The law created four huge electoral districts to represent Italians who live overseas. Eighteen lawmakers will be chosen to represent this new constituency, 12 in the Chamber of Deputies and six in the Senate.

With Berlusconi a few points behind Prodi in opinion polls and the gap virtually unchanged for weeks, politicians of all stripes have been crisscrossing continents and flying across oceans in a scramble to win over the 3.5 million voters abroad. Their political leanings - and potential turnout - remain a big question.

Some 47 million citizens who live in Italy are eligible to vote in the April 9-10 balloting.

Several candidates in the United States are running as independents - something practically unheard of in Italy, where politics colors everything from sports to culture. They could be decisive if the race turns out so close that Parliament must hold a vote of confidence to determine who will lead Italy.

 

The seats in the Senate, where the race is expected to be the tightest, are particularly coveted.

"Six senators could make a big difference," said Eugenio Marino, who is in charge of electoral coordination for Prodi's Unione coalition. "The overseas vote has taken on a certain tension."

Mirko Tremaglia, the minister for Italians in the World, has spent much of the past weeks working the crowds in South America. The right-wing politician lobbied for decades to give Italian citizens the right to vote from abroad and have representation in Parliament.

"You will have the real possibility of changing Italian politics," Tremaglia told a rally Sunday in Montevideo, Uruguay, his last stop on a tour that included Venezuela, Peru, Brazil and Argentina.

Politicians particularly focused on Argentina, home to hundreds of thousands of Italians. Among those who campaigned there was Antonio Di Pietro, a lawmaker and former Milan anti-corruption prosecutor who is backing Prodi's coalition.

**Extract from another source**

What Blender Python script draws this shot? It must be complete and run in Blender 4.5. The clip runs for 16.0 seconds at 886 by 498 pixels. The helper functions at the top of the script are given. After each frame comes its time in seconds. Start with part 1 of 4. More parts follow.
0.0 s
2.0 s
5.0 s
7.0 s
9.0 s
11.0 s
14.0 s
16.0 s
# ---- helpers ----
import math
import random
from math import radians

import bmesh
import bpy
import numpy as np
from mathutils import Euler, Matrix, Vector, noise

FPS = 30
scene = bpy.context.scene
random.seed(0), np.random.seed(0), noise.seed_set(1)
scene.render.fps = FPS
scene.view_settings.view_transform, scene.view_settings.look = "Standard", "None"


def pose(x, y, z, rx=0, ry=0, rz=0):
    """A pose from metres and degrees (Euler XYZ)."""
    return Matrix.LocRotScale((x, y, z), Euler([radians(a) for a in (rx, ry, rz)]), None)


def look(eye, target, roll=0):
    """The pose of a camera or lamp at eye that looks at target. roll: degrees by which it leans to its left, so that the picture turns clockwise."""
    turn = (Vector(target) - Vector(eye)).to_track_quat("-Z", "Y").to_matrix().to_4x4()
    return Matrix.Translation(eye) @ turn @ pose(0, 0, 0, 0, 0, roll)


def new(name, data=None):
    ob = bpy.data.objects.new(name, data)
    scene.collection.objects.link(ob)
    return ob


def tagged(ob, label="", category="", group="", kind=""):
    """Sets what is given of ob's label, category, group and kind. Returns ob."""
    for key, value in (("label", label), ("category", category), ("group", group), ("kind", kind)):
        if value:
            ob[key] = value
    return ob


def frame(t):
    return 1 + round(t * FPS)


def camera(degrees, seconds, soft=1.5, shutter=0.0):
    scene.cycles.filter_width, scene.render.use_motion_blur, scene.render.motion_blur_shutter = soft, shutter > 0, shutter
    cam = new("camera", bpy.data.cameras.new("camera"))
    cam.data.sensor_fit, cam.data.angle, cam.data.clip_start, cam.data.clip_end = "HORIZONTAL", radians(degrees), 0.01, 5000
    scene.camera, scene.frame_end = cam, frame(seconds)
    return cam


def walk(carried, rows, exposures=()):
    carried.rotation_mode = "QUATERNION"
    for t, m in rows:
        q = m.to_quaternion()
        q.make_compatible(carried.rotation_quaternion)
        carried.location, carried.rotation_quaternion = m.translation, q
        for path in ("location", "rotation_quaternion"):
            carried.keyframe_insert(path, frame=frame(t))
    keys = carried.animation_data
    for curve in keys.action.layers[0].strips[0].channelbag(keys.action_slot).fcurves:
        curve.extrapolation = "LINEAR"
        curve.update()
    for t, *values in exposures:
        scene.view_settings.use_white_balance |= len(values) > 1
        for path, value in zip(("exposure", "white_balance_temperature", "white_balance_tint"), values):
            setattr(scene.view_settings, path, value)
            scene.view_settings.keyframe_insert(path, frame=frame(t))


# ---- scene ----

Some candidates found the geography of it all daunting. One district represents Italians in Africa, Asia, Oceania and Antarctica. Another envelops all of Europe.

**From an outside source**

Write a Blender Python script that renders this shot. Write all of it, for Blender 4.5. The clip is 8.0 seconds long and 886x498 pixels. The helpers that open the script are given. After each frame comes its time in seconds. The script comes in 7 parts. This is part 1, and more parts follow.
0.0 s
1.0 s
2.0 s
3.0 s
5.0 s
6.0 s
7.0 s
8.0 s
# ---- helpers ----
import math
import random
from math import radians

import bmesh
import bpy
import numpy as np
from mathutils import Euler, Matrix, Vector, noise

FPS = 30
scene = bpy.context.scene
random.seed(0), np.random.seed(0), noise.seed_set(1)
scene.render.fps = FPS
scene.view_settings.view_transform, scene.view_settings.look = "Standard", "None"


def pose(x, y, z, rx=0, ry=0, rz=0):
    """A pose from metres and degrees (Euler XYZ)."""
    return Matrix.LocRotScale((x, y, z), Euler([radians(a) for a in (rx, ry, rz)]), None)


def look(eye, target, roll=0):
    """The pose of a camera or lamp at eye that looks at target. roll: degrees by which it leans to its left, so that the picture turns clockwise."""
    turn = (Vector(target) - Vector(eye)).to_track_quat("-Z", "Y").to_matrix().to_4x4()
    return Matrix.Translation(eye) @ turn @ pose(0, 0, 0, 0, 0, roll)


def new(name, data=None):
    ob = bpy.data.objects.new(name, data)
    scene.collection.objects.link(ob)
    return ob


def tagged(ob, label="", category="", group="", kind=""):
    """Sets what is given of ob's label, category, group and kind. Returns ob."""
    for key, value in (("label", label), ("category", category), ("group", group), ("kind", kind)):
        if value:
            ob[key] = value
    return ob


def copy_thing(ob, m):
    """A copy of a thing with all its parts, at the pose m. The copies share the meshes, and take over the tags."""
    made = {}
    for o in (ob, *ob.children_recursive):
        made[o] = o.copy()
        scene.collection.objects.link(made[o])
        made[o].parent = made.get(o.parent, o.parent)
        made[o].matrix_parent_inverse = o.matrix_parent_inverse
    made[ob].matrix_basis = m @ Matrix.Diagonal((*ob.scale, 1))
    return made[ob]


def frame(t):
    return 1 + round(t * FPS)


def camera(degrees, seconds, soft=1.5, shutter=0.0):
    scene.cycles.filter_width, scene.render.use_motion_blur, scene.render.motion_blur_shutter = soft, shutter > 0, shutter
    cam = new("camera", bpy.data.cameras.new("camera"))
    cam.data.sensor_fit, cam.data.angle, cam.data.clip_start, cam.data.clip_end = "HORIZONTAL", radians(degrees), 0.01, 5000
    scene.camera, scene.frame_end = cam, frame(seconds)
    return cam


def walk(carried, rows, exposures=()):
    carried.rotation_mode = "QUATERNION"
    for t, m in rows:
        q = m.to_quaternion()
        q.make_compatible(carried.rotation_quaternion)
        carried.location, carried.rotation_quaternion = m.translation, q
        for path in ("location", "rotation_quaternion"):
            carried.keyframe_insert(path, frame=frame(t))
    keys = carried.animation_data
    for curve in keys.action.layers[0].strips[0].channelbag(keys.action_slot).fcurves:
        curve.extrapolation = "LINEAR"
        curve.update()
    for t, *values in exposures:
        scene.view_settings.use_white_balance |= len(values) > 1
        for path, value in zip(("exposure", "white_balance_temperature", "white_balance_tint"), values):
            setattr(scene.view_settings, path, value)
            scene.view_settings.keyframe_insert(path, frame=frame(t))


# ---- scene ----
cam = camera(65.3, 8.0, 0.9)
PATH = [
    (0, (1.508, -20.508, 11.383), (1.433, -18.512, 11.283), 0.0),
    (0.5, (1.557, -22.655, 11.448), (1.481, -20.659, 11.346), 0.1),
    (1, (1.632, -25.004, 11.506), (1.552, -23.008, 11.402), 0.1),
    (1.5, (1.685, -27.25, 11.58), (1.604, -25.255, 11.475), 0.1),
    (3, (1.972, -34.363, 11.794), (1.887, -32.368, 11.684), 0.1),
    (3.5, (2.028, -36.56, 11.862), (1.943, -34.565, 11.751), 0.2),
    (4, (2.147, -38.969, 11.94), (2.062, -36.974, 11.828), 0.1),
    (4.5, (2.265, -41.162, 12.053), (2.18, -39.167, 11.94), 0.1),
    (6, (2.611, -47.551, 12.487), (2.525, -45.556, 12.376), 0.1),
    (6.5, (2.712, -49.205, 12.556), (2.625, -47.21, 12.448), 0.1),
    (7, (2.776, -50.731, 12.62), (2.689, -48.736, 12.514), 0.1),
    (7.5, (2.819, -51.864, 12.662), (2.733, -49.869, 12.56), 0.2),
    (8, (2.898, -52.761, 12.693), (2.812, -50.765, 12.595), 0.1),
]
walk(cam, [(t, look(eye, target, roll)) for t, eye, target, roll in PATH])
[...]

Angela Della Costanza Turner, a 37-year-old honorary consul in Atlanta and daughter-in-law of U.S. media magnate Ted Turner, was running in the North and Central America district.

"I flew from Costa Rica yesterday, and I have people (campaigning) for me in Nicaragua," said Turner, vying for a Chamber seat for Berlusconi's party.

South America was a whole other district.

"My district goes from Venezuela to Tiera del Fuego" in the southern tip of the continent, said Diego Tomassini, a Berlusconi supporter and business consultant for Italian companies in Sao Paulo, Brazil. "I'm planning to be in eight, nine countries in 20 days. It's quite impossible."

Language was complicating his campaign. Italian citizenship can be obtained in a number of ways, including having Italian parents or grandparents.

"They don't speak Italian any more. A lot of people are second or third generation" Italians, Tomassini, said of his prospective constituents.

In Italy, the campaign centers around the country's anemic economy. But overseas voters are mostly worried about streamlining the bureaucracy they face in dealings with Italy, Turner said.

Politicians in Rome woke up late to the potential of the overseas vote, said Renato Turano, a moderate who is running on Prodi's slate for a North American seat.

"All of a sudden there is quite a bit of interest," said Renato Turano, the head of a baking company near Chicago who came to the United States when he was 15.